Dr. Duvall left GE in 1953 to become a senior physicist at the Poulter Laboratories at the Stanford Research Institute. He became science director of the Poulter Laboratories in 1957 and director of the laboratory in 1962. He built the Poulter Lab’s international reputation in the theoretical understanding of phenomena in the field of shock and detonation wave propagation. He also mentored a generation of distinguished research scientists. During his tenure at SRI, he became acquainted with Prof. William Band, Chairman of the Physics Department at Washington State University (WSU). This led to Dr. Duvall’s joining the staff in the Physics Department at WSU in 1964. He organized WSU’s Shock Dynamics Laboratory in 1968, establishing a center of excellence for shock wave research. Prof. Duvall supervised the dissertation work of over 25 PhD students, many of whom have become distinguished in the shock wave community since. Prof. Duvall understood his role as a mentor for these students in exquisite detail. He received the second Shock Compression Science Award in 1989 and gave his talk on leadership, education, and organization in the hard sciences. Among other things, he said this:
"It must be understood by both the teacher and the aspiring student that learning to be a scientist is not like learning to ride a bicycle, or to cook, or to be a bookkeeper. It is not something to be tacked on to an otherwise normal life. The science student is in the process of becoming a person who is different from the ordinary. The scientist sees the world in different terms, he evaluates things differently, and he often finds it difficult or impossible to communicate effectively with others who are not scientists. To be sure, he must learn a great many things that are contained in books, but ultimately he must acquire attitudes, abilities, and perspectives that are unique to science and which can be learned only by doing, observing, thinking, and interacting with practicing scientists."
Prof. Duvall engendered this behavior in a generation of shock wave scientists; this is now being passed onto the next generation of shock wave researchers by Dr. Duvall's students. His contributions to shock physics are inestimable - both in terms of his understanding of the subject in general and because he passed this understanding on to his students.
Prof. Duvall retired from WSU in 1988 after over 24 years as a teacher and mentor. He left a legacy that will not be forgotten. He passed away on Jan. 3, 2003 at the age of 83, having led a long and distinguished career in physics.
Research Work of George E. Duvall
Prof. Duvall had a long and varied career studying various aspects of physics. During WW II he studied underwater acoustics in a number of different aspects including piezoelectric properties of Rochelle salt, theoretical studies of scattering from refractive media (bubbles, wakes). His thesis at MIT was on the effect of transit time on shot noise in vacuum tubes. At GE he did theoretical work optimizing reactor design and invented the lattice test reactor which was later built by GE.
At the Poulter Labs at SRI in 1953 he began work on shock waves as a senior physicist. Early efforts involved the thermodynamic and hydrodynamic aspects of shock propagation. In 1957 George became the Science Director of Poulter Labs and, working with other staff members, he did work in many areas.
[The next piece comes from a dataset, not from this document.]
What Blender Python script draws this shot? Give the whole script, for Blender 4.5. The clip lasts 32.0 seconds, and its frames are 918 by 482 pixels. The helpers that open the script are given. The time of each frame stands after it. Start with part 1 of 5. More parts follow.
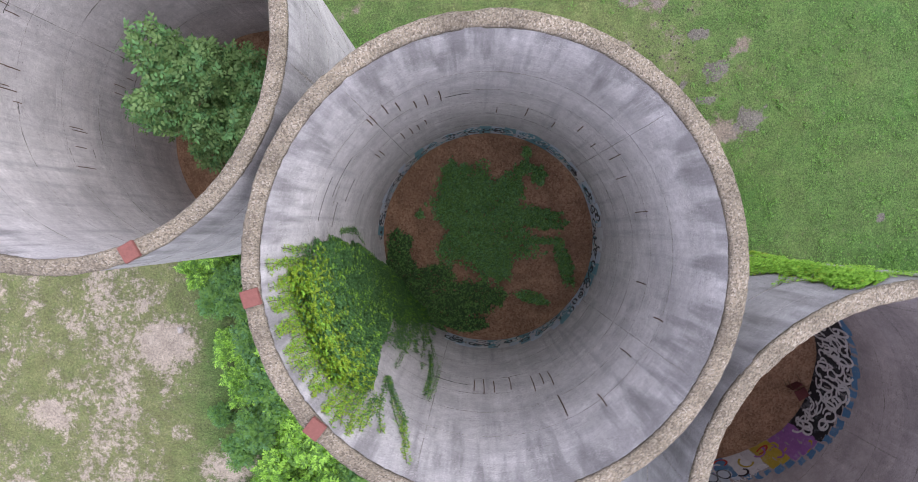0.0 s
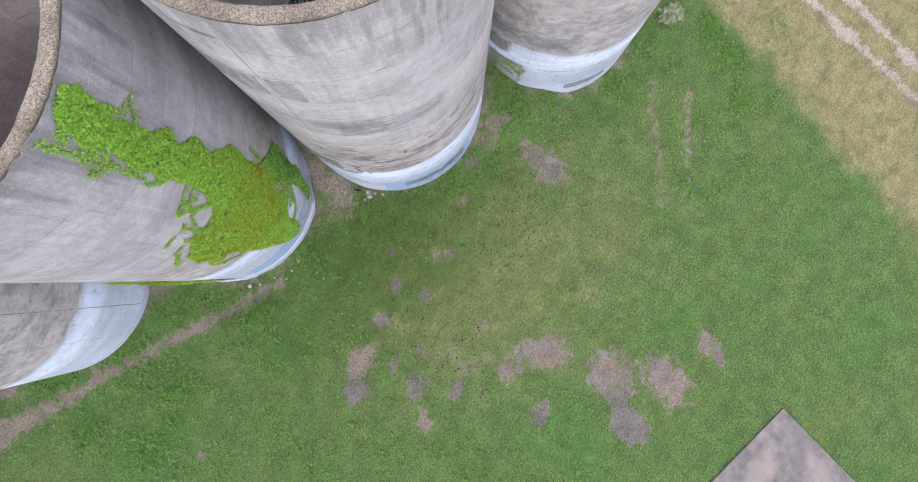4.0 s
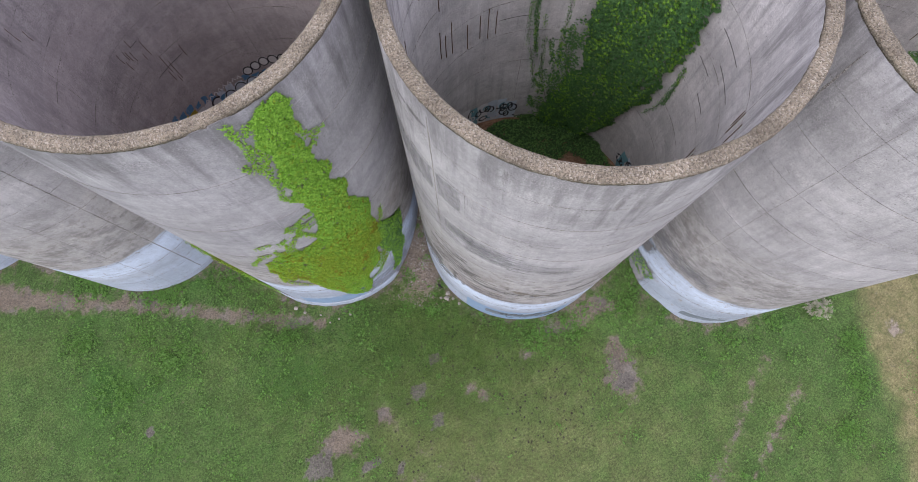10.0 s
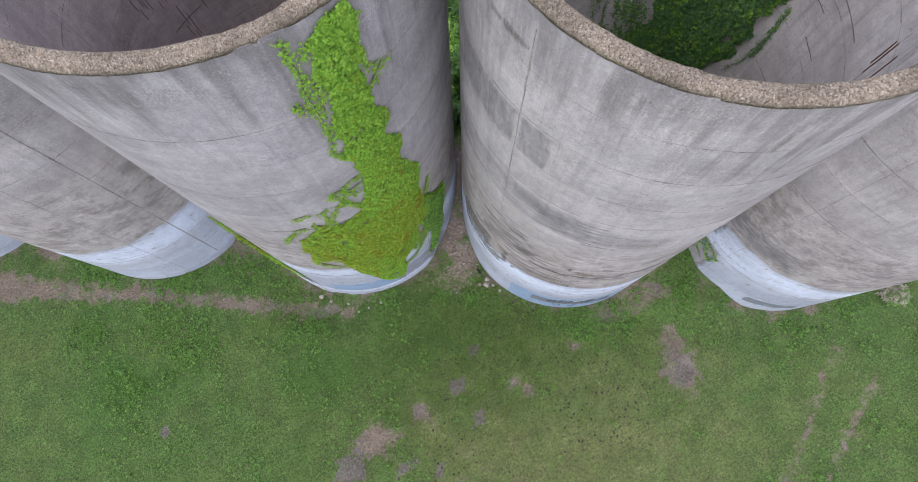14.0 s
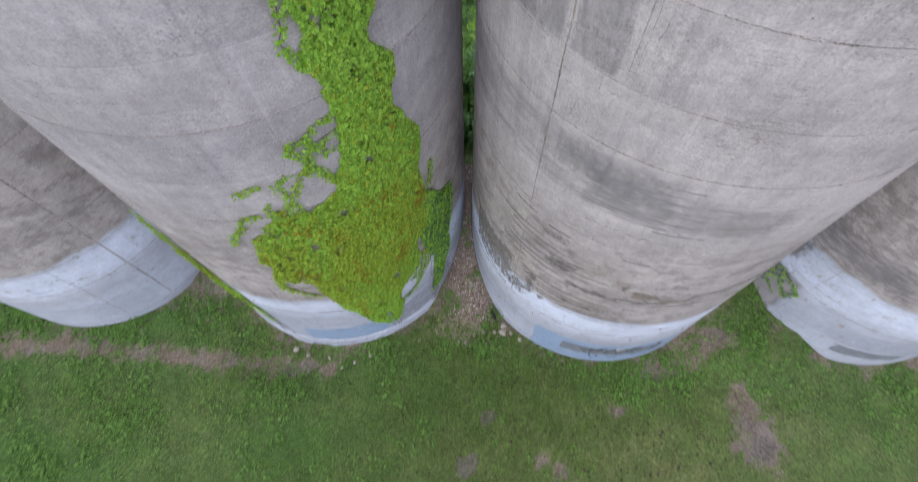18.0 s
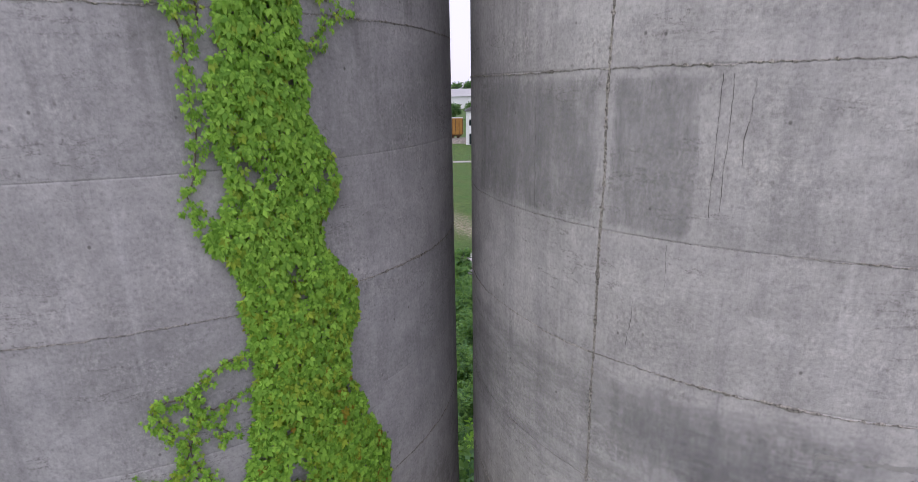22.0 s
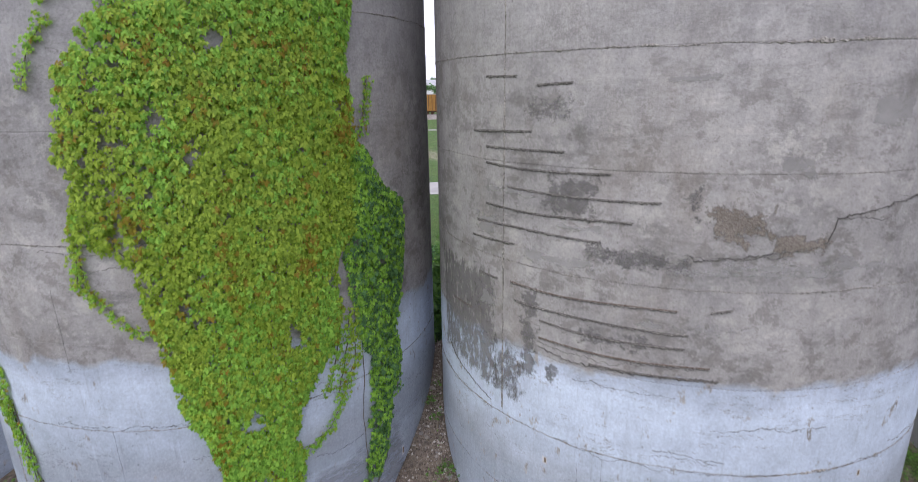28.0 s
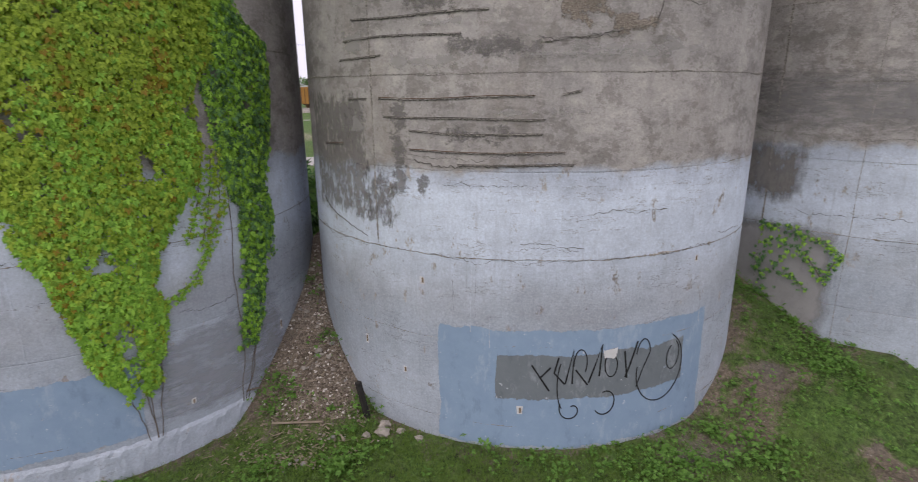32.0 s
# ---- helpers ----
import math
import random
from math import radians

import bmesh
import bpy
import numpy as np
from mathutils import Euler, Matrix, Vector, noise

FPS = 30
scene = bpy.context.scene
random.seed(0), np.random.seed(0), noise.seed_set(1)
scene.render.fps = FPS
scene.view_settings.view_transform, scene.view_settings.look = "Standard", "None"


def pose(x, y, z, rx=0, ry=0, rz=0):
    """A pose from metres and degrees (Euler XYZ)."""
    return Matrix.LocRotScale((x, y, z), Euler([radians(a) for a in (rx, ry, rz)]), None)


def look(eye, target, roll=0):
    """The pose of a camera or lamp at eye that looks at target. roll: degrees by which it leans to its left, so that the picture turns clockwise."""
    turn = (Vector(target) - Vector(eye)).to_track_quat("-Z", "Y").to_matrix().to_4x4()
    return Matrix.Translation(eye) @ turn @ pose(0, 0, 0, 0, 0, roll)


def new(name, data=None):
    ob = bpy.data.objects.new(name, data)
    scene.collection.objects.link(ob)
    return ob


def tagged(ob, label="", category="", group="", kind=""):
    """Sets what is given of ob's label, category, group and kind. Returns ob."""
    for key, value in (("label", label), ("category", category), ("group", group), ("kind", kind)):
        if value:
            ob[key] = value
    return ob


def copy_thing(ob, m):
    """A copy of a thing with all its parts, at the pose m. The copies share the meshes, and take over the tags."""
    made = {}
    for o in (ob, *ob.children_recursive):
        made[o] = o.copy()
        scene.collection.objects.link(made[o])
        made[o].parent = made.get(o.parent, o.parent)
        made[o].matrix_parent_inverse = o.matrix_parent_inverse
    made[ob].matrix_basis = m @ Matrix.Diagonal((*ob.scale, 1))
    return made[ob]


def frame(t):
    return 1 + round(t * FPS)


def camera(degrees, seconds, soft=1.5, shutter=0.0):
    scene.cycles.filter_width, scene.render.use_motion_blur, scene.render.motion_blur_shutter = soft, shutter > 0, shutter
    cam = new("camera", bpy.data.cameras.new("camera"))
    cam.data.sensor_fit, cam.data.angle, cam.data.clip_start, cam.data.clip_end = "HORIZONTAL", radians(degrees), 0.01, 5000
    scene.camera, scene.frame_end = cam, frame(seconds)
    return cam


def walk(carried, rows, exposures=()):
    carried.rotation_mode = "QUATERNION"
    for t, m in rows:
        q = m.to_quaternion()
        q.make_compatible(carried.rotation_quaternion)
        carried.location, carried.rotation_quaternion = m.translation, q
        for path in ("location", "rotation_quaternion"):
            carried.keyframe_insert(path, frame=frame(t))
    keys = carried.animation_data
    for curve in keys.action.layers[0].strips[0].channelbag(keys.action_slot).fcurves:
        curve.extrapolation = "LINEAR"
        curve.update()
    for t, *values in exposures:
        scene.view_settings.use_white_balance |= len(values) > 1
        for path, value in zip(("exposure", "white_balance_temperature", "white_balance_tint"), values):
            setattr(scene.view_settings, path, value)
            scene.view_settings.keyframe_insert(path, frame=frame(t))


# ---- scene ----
cam = camera(80.88, 32.0, 0.75, 0.4)
# t, x, y, z, and the turns about x, y, z
ROWS = [
    (0.0, 0.649, 0.391, 27.952, -1.55, 1.81, -0.39),
    (0.5, 1.351, 0.635, 27.806, -1.35, 1.94, 4.60),
    (1.0, 2.302, 1.046, 27.772, -1.03, 2.20, 15.63),
    (1.5, 3.493, 1.611, 27.824, -0.22, 2.44, 32.49),
    (2.0, 4.797, 2.438, 27.864, 0.77, 2.32, 52.85),
    (2.5, 5.999, 3.699, 27.688, 1.72, 1.81, 78.15),
    (3.0, 6.762, 4.966, 27.606, 2.10, 0.55, 105.56),
    (3.5, 7.148, 6.297, 27.557, 2.02, 0.08, 117.04),
    (5.5, 6.784, 8.085, 27.199, 15.50, 0.77, 124.21),
    (6.0, 6.780, 7.964, 27.264, 16.44, 0.58, 133.72),
    (6.5, 6.705, 7.931, 27.242, 16.30, 0.63, 146.42),
    (7.0, 6.776, 7.859, 27.173, 16.21, 0.59, 151.58),
    (7.5, 6.788, 7.687, 27.102, 16.26, 0.44, 152.59),
    (8.0, 6.753, 7.308, 27.030, 16.02, 0.47, 152.93),
    (8.5, 6.766, 6.814, 26.989, 15.82, 0.45, 153.01),
    (9.0, 6.920, 6.210, 26.956, 15.66, 0.34, 153.27),
    (9.5, 6.912, 5.844, 26.887, 15.50, 0.43, 153.28),
    (10.0, 6.965, 5.634, 26.856, 15.40, 0.53, 153.29),
    (10.5, 7.072, 5.494, 26.818, 15.29, 0.59, 153.33),
    (11.0, 7.354, 5.324, 26.780, 15.23, 0.60, 153.31),
    (11.5, 7.714, 5.145, 26.756, 15.16, 0.62, 153.33),
    (12.0, 8.119, 4.976, 26.601, 15.14, 0.59, 153.25),
    (12.5, 8.419, 4.842, 26.229, 15.13, 0.54, 153.16),
    (13.0, 8.424, 4.884, 25.704, 15.02, 0.84, 153.13),
    (13.5, 8.528, 4.908, 25.107, 15.08, 0.79, 153.07),
    (14.0, 8.595, 4.927, 24.532, 15.11, 0.79, 153.08),
    (14.5, 8.706, 4.957, 23.945, 15.14, 0.80, 153.07),
    (15.0, 8.841, 4.961, 23.360, 15.16, 0.80, 152.97),
    (15.5, 8.980, 4.970, 22.784, 15.20, 0.84, 152.86),
    (17.5, 9.171, 5.182, 20.269, 19.23, 0.95, 153.02),
    (18.0, 9.163, 5.234, 19.556, 24.23, 0.92, 153.04),
    (18.5, 9.144, 5.183, 18.902, 40.46, 1.07, 152.88),
    (19.0, 9.157, 5.108, 18.266, 51.72, 1.07, 152.78),
    (19.5, 9.156, 5.074, 17.624, 61.43, 1.07, 152.85),
    (20.0, 9.130, 5.060, 16.985, 71.28, 1.04, 152.82),
    (20.5, 9.129, 5.071, 16.452, 73.82, 1.01, 152.68),
    (21.0, 9.083, 4.970, 15.992, 74.06, 1.05, 152.77),
    (21.5, 9.024, 4.844, 15.540, 74.12, 1.01, 152.88),
    (22.0, 8.960, 4.841, 15.101, 74.14, 0.99, 152.72),
    (22.5, 8.921, 4.867, 14.671, 74.23, 1.03, 152.82),
    (23.0, 8.911, 4.904, 14.204, 74.31, 1.02, 152.86),
    (23.5, 8.927, 4.984, 13.734, 74.33, 0.96, 152.78),
    (24.0, 8.988, 5.171, 13.240, 74.38, 1.00, 152.80),
    (24.5, 9.096, 5.474, 12.783, 74.41, 1.07, 152.84),
    (25.0, 9.205, 5.836, 12.217, 74.48, 1.14, 153.01),
    (25.5, 9.279, 6.116, 11.653, 74.56, 1.21, 153.14),
    (27.5, 9.239, 7.284, 9.441, 74.14, 1.02, 154.35),
    (28.0, 9.459, 7.895, 8.953, 73.98, 0.94, 154.53),
    (28.5, 9.674, 8.507, 8.427, 74.01, 0.92, 154.65),
    (29.0, 9.767, 8.843, 7.922, 74.20, 0.93, 154.70),
    (29.5, 9.754, 8.925, 7.439, 74.29, 0.82, 154.74),
    (30.0, 9.783, 8.951, 6.966, 74.36, 0.89, 154.67),
    (30.5, 9.770, 8.924, 6.506, 74.39, 0.73, 154.84),
    (31.0, 9.748, 8.864, 6.318, 74.44, 0.55, 154.75),
    (31.5, 9.746, 8.763, 6.181, 74.50, 0.33, 148.08),
    (32.0, 9.655, 8.750, 6.146, 74.16, 0.50, 142.63),
]
EXPOSURES = [  # seconds, stops, kelvin, tint
    (0.0, 0.9, 6330, 11), (1.0, 0.88, 6360, 11), (3.5, 0.85, 6400, 11), (6.0, 0.5, 6420, 11), (10.0, 0.48, 6430, 11), (15.0, 0.48, 6430, 11), (18.0, 0.38, 6450, 12), (20.0, -0.07, 6480, 13), (23.0, 0.06, 6480, 13),
    (25.0, 0.15, 6480, 13), (28.0, 0.28, 6400, 11), (29.5, 0.03, 6450, 10), (31.0, -0.06, 6800, 11), (32.0, -0.02, 7050, 11)]
walk(cam, [(t, pose(*p)) for t, *p in ROWS], EXPOSURES)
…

Specific topics include hydrodynamic attenuation, material strength effects, optical techniques for free surface measurement, instabilities and multiple wave interactions, rate effects, studies on porous materials, impact welding, and detonation propagation. In 1962 he became the Director of the Poulter Labs and oversaw the entire shock and detonation wave effort.
During his time at Washington State University, he and his students have made contributions in the following areas: shock-induced phase transitions and the incorporation of kinetic effects, nonlinear wave propagation in lattices, understanding of atomic mechanisms controlling inelastic deformation in shocked crystals, equation of state of solids and liquids, electrical and thermoelectric measurements under shock loading, timeresolved studies to understand shock-induced chemical reactions. Some of these areas were pioneered by Duvall and his students, while in other areas important questions relating to shock phenomena were resolved.